Except this time, Hell wasn’t just a place where demons came from. It had resources. Argent energy, the MacGuffin powering the UAC base and set to eventually be shipped offworld, is a finite resource gathered from Hell. And more importantly, the continued extraction of Argent Energy is causing a massive imbalance in the demonic forces of Mars. Human use of Argent Energy is leeching from the natural cycles of Hell, and enraging the demonic inhabitants.
That’s a lot of videogame talk. Let’s jump back to our world for a moment.
It’s 2010. It’s four years since former United States Vice President Al Gore released An Inconvenient Truth, the landmark film and cultural event that would become a buzzword whenever environmentalism is brought up in the early 21st century. It’s six years before DOOM will return, and six years after the release of the critically mixed DOOM 3.
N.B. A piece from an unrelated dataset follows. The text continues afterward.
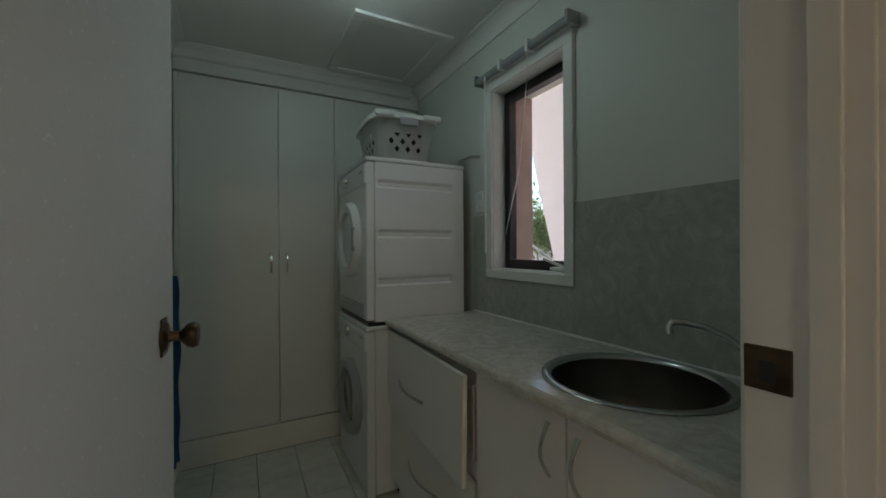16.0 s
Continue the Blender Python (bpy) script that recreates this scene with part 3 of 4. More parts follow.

It is a cool April evening when the BP oil rig Deepwater Horizon suffers an explosion, caused by multiple safety protocols not being met or not being reported by the corporations employing the crew. The explosion takes the lives of eleven laborers on the rig and in the days to come will begin the timeline of the greatest environmental disaster in United States history. The offshore oil spill’s effects will still be felt seven years later, and over fifty-four billion dollars in cleanup efforts and legal fines will be expended on the disaster.
The oil spills of our world are a consequence of an overextraction of a finite resource. The profit drive of large corporations is often directly or indirectly a motive to look the other way on safety protocols, in the pursuit of higher profit flowing upwards. The UAC of 2016’s DOOM is an amplified caricature of this behavior. In 2016’s release, the UAC is a merciless and arcane conglomerate, as invested in “employee wellness” as it is in harvesting the energies of Hell for human usage. It’s a satire, obviously, but it’s a good one—in that it’s based in truth.
The UAC of DOOM is a harsh criticism of feel-good corporate culture, but also of the material actions of corporations on the environment. It’s the specific greed of the UAC, coupled with a relentless lack of care for the environments it colonizes and sucks dry, that causes the demon invasion of Mars. The parallels are hard to miss.
The Deepwater Horizon tragedy is not an isolated case. Oil spills, ruptured pipelines and fracking byproducts are relatively common, and while most are gratefully not as dangerous as Deepwater Horizon, their root causes are often quite similar. These disasters are, indirectly or directly, a consequence of a world economy and world powers more interested in maintaining a reliance on finite resources than moving toward more stable alternatives.
In a 2017 Polygon article, DOOM creative director Hugo Martin said, simply, “You don’t want to be the team that fucks up DOOM.” Critically and in a popular sense, they didn’t fuck up DOOM. They added something to DOOM, something even its original creators disavowed at its inception—a setting, defined characters and a story with surprising real-world relevance.